■ **TASK DIRECTIONS**
Leave out the pictures and reproduce all of the data exactly.

■ **COLLECTED DATA**
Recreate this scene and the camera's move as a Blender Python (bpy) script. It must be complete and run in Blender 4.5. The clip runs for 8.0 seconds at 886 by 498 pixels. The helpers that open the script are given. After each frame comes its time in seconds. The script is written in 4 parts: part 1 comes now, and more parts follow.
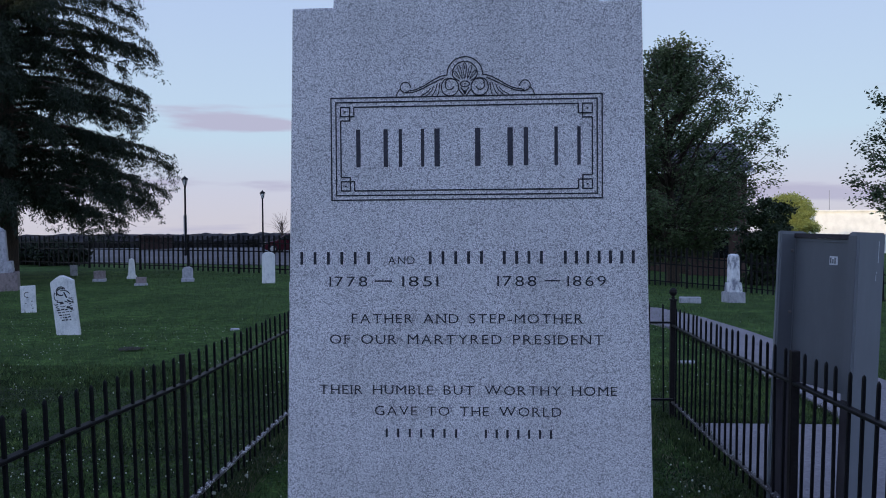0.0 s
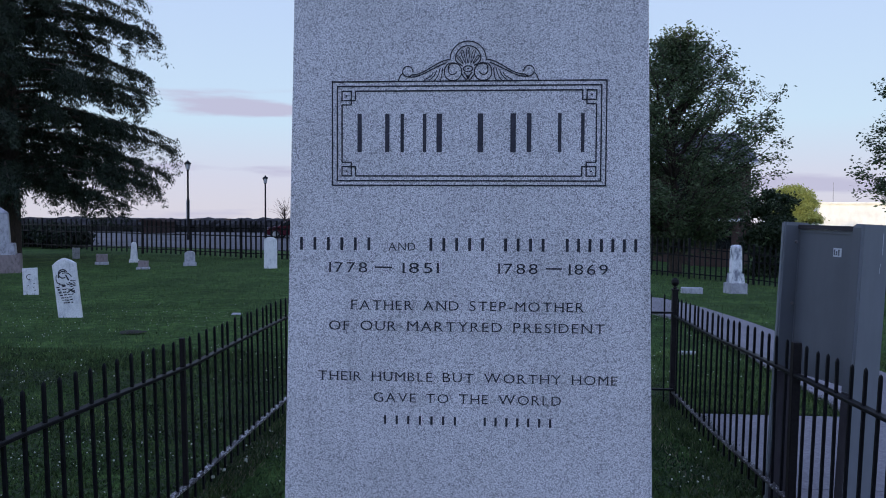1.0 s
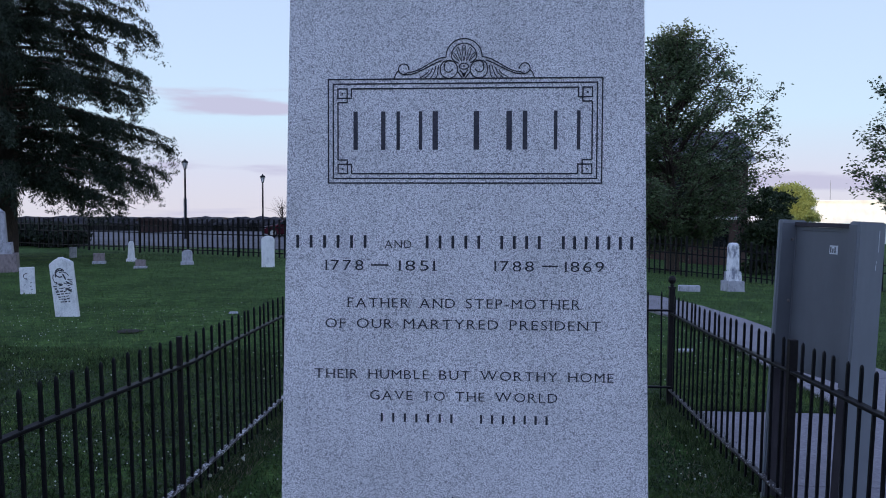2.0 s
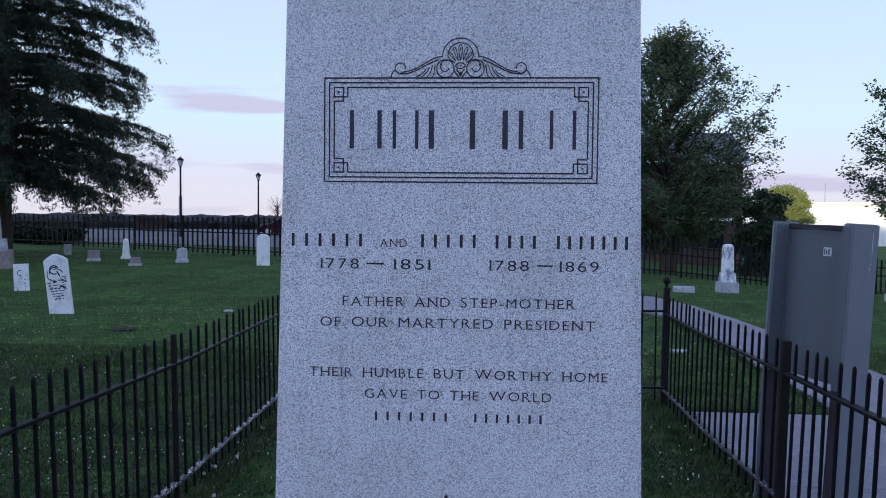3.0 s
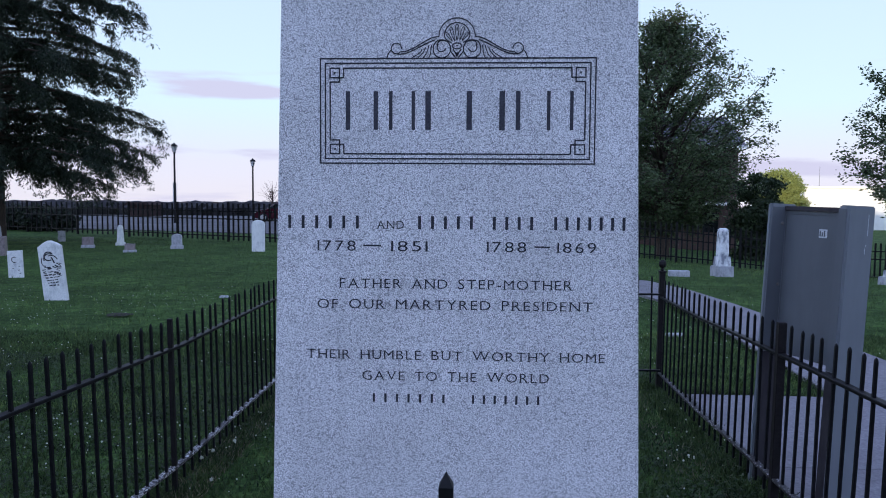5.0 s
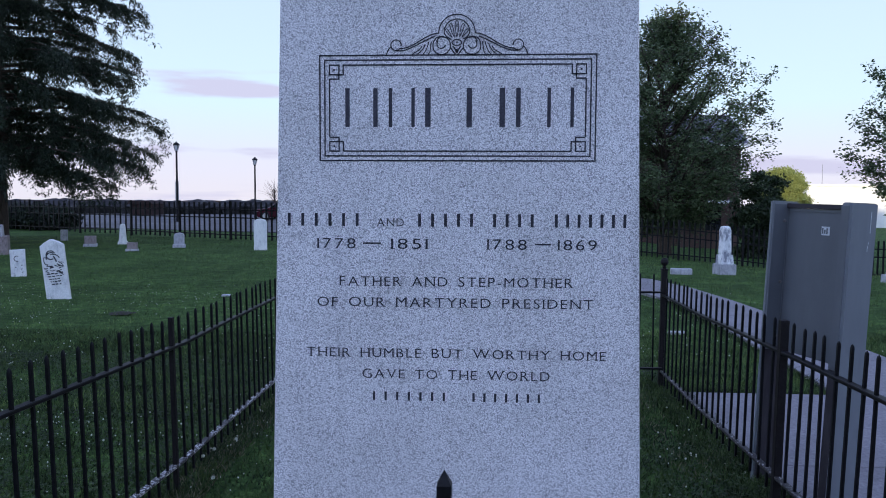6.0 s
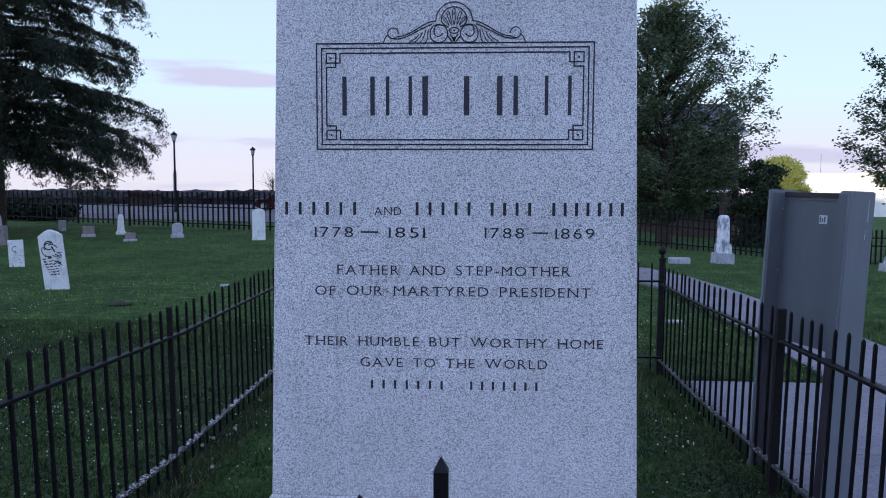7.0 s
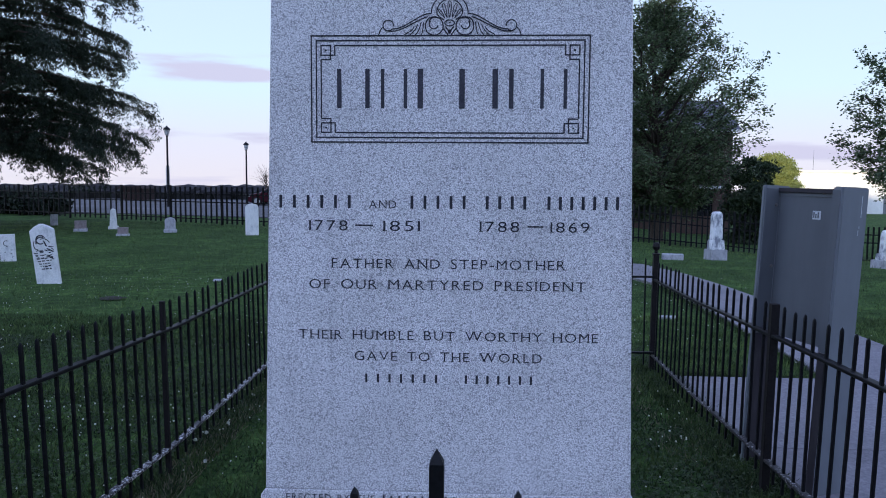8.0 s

■ **FINISHED ANSWER**
Recreate this scene and the camera's move as a Blender Python (bpy) script. It must be complete and run in Blender 4.5. The clip runs for 8.0 seconds at 886 by 498 pixels. The helpers that open the script are given. After each frame comes its time in seconds. The script is written in 4 parts: part 1 comes now, and more parts follow.
0.0 s
1.0 s
2.0 s
3.0 s
5.0 s
6.0 s
7.0 s
8.0 s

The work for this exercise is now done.